Left to right: Chris Pin Harry, VP Technology, Industrial & Energy Technology at Baker Hughes; Professor Jefferey Long, UC Berkeley Professor of Chemistry and Executive Director of the new research center; and Daniela Abate, VP CCUS, Climate Technology Solutions at Baker Hughes.
As levels of carbon dioxide in the atmosphere continue to rise, and efforts to cut new emissions fall short of targets, Berkeley scientists are teaming up to combat carbon pollution in a different way: by developing new materials that can adsorb carbon dioxide and other pollutants from exhaust gases and even directly from air.
The Baker Hughes Institute for Decarbonization Materials has launched with funding from the energy technology company Baker Hughes. The funds, distributed over multiple years, will support Berkeley researchers working to pull chemicals from industrial emission streams and the atmosphere as well as the scientific training and professional development of more than fifty graduate students and postdoctoral researchers across diverse scientific fields.
“Despite the fact that climate change is accelerating, we still get most of our energy from burning fossil fuels, which puts carbon dioxide and other chemicals into the air,” says David Harris, the managing director of the Baker Hughes Institute for Decarbonization Materials. “One way to combat this is to construct new materials that can selectively take the carbon dioxide out of air—whether that is from the exhaust at a power plant or the atmosphere.”
In recent years, the idea of removing carbon dioxide from the air – often dubbed “direct air capture”—has gained scientific attention as a method of fighting climate change. Methods of DAC range in how they work and how effective they are.
C. Judson King Distinguished Professor and Professor of Chemistry Jeffrey Long, who will lead the Institute as the director, has pioneered the use of metal–organic frameworks (MOFs) for adsorbing carbon dioxide and other molecules including hydrogen, carbon monoxide, ammonia, nitric oxide and sulfur gases from atmospheric and industrial sources. Once these gases are adsorbed by the MOFs, the gases can be removed and sequestered or used in other chemical reactions.
“These materials have a special chemical composition that lets them act like sponges to soak up carbon dioxide,” Harris explains.
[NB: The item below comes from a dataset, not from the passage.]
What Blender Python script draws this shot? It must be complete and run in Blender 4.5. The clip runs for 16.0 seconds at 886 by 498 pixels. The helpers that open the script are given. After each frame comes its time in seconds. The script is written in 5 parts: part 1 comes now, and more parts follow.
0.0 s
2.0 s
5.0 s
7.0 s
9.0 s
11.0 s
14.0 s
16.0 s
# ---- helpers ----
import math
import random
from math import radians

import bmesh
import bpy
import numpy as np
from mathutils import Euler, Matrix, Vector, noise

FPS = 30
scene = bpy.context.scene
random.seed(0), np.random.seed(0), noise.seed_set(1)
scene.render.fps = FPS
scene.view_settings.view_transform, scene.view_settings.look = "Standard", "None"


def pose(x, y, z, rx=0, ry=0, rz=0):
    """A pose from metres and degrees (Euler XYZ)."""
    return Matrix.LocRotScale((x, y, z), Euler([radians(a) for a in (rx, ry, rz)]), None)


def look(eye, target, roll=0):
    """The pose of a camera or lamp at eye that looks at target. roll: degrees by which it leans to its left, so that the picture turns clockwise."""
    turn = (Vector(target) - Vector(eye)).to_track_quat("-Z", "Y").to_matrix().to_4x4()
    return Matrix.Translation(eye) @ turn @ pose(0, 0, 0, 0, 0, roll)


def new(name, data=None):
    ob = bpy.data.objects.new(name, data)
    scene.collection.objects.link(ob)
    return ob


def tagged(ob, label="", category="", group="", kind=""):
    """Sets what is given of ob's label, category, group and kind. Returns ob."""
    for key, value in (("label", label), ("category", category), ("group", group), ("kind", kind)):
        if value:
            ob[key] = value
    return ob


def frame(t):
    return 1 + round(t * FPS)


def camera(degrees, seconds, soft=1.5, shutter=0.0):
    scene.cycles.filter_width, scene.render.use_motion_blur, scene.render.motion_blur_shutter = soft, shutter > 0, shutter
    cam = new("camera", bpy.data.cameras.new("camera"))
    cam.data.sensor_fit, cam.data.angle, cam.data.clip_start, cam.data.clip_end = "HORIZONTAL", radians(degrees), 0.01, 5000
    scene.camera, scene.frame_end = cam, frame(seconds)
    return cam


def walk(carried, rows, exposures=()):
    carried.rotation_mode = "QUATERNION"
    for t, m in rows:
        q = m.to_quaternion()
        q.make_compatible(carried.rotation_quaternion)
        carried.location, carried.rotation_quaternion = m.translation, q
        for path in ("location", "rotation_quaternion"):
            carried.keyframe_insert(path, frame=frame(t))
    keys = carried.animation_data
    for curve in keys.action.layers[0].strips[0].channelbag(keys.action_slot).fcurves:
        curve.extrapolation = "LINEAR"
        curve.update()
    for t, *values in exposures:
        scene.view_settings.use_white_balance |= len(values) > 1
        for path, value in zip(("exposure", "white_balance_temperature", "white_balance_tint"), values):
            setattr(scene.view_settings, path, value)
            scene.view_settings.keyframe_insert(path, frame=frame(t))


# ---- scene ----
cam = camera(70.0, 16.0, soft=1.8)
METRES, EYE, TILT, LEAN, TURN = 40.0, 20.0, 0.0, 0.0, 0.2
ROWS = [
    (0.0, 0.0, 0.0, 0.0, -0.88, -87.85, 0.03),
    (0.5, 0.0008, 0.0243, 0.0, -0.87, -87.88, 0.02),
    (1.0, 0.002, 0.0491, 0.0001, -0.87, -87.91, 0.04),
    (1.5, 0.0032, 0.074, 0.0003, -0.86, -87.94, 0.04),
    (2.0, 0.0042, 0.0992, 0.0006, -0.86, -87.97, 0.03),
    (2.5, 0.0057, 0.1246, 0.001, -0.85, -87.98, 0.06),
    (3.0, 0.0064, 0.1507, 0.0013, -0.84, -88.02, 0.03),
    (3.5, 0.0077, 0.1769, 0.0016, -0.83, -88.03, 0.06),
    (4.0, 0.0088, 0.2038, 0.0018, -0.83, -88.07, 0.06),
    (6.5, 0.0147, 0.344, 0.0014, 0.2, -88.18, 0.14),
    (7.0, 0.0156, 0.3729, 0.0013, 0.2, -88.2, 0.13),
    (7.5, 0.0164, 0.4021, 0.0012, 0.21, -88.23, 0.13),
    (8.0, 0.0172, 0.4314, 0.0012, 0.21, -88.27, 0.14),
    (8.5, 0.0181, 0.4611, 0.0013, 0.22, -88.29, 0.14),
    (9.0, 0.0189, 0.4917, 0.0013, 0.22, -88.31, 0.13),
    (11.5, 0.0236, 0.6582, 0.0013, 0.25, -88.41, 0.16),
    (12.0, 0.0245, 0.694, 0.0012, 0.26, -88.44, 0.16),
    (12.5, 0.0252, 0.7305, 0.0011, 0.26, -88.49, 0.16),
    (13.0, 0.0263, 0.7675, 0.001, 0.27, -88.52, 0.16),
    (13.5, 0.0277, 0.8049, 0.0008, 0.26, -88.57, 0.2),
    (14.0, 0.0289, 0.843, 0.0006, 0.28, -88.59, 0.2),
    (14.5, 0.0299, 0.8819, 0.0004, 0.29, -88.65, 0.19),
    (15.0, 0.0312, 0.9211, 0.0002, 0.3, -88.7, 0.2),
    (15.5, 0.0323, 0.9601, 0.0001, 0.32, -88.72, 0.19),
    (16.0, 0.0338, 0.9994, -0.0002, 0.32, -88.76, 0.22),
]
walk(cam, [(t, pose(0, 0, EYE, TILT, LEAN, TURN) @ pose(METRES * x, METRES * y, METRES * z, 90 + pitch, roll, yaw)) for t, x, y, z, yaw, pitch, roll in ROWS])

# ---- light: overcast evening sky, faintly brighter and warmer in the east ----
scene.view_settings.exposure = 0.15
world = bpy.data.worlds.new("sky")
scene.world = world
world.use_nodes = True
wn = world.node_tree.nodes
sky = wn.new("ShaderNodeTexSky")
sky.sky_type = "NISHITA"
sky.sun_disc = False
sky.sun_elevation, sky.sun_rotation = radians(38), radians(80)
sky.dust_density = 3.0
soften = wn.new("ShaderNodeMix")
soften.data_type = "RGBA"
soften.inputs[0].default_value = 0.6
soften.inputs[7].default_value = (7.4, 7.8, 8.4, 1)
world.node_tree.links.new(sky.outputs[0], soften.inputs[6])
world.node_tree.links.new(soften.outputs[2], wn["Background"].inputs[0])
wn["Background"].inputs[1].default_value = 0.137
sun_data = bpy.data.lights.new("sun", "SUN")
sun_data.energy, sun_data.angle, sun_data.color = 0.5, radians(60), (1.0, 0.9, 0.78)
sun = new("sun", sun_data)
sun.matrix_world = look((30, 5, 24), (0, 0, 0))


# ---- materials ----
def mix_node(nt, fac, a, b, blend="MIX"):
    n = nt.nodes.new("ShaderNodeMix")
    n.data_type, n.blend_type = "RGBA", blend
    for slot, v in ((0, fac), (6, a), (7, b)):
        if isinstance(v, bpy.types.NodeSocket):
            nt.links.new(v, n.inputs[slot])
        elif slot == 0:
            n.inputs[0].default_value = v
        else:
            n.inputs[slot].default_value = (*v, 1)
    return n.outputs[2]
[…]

One promising material developed by Long’s lab was spun off into the startup company Mosaic Materials, which was then acquired by Baker Hughes in 2022. The technology is now being tested by Baker Hughes for atmospheric carbon capture. A related MOF material that works at higher temperatures and has potential for exhaust gas CO2 capture, was described by Long’s team in November in Science.
“When you burn fossil fuels to spin turbines and generate electricity, you’re doing this at very high temperatures,” Harris says. “Most porous materials don’t work to capture carbon at those temperatures of more than 200 degrees Celsius. We have one now, so that is pretty revolutionary.”
But Long, Harris and their colleagues think there is room for more development of materials. That’s where the institute comes in. They’ll be trying to make materials that not only adsorb gases more efficiently but can also release the gases without high energy requirements.
“To develop these materials is really a complex and multidisciplinary problem,” Harris points out. “As chemists, we know how to go in there at the atomic level and adjust the materials, but we also need physicists, materials scientists, and engineers who can scale the technology.”
The new institute will allow researchers and trainees to develop and test new MOFs. Importantly, it will involve industrial collaboration with Baker Hughes from the earliest stages of research, to shape what type of pollution removal is most needed and most apt to be commercialized – such as methods that can remove carbon dioxide from power plants or steel and cement production facilities before the pollution hits the atmosphere.
“What’s unique about our approach is that we are in the lab doing fundamental science, but Baker Hughes is there throughout the process to offer advice and make sure it’s relevant for what is needed.”
While lowering carbon dioxide levels from the atmosphere – and lowering current emissions— is an urgent task, the institute’s scientists are up for the challenge. Over the next several years of initial funding for the institute, Long and Harris are confident they can make scalable, commercially relevant materials that can quickly hit the market and make a difference.
“There are a lot of people around the world working on this, but at Berkeley we already have some of the best materials and scientists who are willing to work together.”